Mark Twain said, “The secret to getting ahead is getting started,” and new research shows a growing number of Americans are willing to take that risky plunge of starting a business.

The report by the Economic Innovation Group found that, “Over the first six months of 2023, applications to start a business likely to hire employees outpaced last year’s first half-year amount by more than seven percent.” The U.S. is headed for a near-record in annual startups.

Startups dropped off significantly during the pandemic. However, the research reveals a post-pandemic surge in new business applications that has continued into this year, fueling economic growth. “Startups and young companies—particularly those likely to hire employees—play an outsized role in job creation and wage growth.”

Nearly every major industry sector has seen growth in new business ventures in the last year. The biggest increases were in health care and social assistance, followed by accommodation and food services, retail trade and construction.

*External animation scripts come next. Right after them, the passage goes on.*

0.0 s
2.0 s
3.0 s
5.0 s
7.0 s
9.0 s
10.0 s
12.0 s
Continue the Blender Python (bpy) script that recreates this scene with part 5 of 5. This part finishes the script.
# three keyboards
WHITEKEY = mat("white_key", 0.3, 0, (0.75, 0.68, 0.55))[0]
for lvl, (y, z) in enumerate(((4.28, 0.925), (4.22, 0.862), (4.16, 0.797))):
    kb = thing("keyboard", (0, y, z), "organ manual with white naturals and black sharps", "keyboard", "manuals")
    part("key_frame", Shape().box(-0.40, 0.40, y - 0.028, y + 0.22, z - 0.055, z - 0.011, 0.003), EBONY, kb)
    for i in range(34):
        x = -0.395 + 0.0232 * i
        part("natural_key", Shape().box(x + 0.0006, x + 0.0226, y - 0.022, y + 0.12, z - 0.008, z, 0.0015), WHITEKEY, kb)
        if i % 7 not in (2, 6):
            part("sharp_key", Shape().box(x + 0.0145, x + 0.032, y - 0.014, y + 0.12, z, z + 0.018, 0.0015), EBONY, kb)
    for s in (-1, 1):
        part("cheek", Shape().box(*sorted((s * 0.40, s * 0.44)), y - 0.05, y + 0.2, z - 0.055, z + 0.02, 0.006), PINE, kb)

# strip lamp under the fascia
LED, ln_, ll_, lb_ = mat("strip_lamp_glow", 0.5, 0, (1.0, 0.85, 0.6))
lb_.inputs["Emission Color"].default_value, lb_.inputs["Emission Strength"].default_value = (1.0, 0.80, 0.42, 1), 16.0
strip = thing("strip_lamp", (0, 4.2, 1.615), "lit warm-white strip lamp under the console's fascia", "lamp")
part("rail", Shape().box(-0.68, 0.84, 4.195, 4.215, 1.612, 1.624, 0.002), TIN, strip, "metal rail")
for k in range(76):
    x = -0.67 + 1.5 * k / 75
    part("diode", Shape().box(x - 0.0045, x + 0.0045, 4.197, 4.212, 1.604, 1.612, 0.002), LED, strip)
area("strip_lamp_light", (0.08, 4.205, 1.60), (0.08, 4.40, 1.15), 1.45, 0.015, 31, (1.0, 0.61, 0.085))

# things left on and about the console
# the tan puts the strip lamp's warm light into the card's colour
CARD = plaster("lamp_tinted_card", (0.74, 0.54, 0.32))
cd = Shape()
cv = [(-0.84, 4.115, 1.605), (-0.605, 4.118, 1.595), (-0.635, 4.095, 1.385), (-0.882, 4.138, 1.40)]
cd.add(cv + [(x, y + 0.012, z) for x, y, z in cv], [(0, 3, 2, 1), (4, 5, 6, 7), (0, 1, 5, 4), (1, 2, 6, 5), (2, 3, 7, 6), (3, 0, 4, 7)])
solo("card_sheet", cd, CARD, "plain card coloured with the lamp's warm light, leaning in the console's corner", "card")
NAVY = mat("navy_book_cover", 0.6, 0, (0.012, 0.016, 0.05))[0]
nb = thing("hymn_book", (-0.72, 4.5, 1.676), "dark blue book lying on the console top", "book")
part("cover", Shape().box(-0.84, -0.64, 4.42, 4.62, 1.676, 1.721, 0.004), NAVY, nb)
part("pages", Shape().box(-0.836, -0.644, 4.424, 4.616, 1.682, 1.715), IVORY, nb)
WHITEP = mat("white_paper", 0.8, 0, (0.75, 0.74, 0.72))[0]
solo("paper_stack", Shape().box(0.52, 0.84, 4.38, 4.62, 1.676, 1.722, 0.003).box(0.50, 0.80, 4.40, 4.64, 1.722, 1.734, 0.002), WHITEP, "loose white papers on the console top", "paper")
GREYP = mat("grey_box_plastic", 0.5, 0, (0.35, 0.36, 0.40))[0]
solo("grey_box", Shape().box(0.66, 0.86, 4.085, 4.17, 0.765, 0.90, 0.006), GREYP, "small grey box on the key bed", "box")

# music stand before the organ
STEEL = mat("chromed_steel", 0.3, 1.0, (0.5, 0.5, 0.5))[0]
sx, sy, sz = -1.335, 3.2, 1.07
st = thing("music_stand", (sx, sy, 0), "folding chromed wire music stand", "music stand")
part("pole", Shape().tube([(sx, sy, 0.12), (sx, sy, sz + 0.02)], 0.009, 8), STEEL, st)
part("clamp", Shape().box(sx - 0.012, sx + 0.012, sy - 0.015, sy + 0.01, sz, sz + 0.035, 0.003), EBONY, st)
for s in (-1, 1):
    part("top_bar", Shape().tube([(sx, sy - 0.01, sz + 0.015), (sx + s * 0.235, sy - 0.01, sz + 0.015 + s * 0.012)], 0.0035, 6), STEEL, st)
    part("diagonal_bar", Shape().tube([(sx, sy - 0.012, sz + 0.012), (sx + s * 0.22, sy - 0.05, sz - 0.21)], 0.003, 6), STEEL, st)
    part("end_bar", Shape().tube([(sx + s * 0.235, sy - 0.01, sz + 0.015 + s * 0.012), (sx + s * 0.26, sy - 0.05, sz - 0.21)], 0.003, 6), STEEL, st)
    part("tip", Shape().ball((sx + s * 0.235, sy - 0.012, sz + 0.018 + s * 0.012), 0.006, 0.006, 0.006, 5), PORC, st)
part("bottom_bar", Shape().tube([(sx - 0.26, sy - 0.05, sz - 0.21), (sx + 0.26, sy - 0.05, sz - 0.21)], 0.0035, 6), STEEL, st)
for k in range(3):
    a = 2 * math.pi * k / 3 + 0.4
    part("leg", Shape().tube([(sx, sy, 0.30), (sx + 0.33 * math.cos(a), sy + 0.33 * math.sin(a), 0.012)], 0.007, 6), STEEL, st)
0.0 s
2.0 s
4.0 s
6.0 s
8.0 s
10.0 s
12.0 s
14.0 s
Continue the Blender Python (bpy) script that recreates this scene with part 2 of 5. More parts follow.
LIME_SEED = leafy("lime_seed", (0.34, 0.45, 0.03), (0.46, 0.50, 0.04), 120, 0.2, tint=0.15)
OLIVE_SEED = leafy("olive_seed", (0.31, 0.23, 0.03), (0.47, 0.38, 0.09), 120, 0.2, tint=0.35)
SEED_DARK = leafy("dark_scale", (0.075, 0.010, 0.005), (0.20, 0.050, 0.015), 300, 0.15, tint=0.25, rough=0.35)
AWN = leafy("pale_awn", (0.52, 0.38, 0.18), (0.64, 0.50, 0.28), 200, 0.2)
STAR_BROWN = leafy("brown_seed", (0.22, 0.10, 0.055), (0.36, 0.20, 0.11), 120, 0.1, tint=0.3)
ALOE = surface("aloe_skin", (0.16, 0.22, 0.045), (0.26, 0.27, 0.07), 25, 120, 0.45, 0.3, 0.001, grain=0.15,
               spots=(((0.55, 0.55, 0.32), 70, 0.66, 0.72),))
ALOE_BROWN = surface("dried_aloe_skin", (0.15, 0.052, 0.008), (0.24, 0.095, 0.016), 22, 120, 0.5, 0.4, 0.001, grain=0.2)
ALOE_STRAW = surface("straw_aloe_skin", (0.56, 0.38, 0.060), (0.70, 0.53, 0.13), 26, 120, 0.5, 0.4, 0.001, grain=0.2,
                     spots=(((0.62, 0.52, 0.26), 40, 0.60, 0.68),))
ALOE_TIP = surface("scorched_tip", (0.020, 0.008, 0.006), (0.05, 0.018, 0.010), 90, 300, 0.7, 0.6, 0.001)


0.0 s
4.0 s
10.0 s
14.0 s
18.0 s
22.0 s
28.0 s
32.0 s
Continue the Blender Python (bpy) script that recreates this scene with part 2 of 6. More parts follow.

However, the report does not include closings that occurred during the same period. “It remains to be seen what share of these applications for news businesses have off-setting firm closures elsewhere in the data, as economic activity adapts to different business models or reallocates to new locations,” the report said.

The greatest growth was in southern and western states. Economic Innovation Group explained that one of the reasons is that new business likes to be where business already exists and where there are lots of workers. However, the researchers are also seeing a trend in business formation in some non-traditional areas—rural counties with low populations.

West Virginia’s top growth county for business applications was Berkeley. The eastern panhandle county saw the number of applications rise from 747 in 2019 to 1,322 in 2022. That’s an increase of 77 percent!

Several small West Virginia counties saw an even larger percent increase—Hardy County, for example, at 94 percent over the three year period—but the number of annual business applications rose from only 64 to 124.

Of course, the great unknown is how many of these new businesses will make it and become economically significant in their communities. The U.S. Chamber of Commerce, citing statistics from the Bureau of Labor Statistics, reports that 18 percent of small businesses fail within the first year and 50 percent fail after ten years.

But despite those sobering odds, the entrepreneurial spirit is alive and well. The numbers from the Economic Innovation Group offer “proof that the startup surge is real.”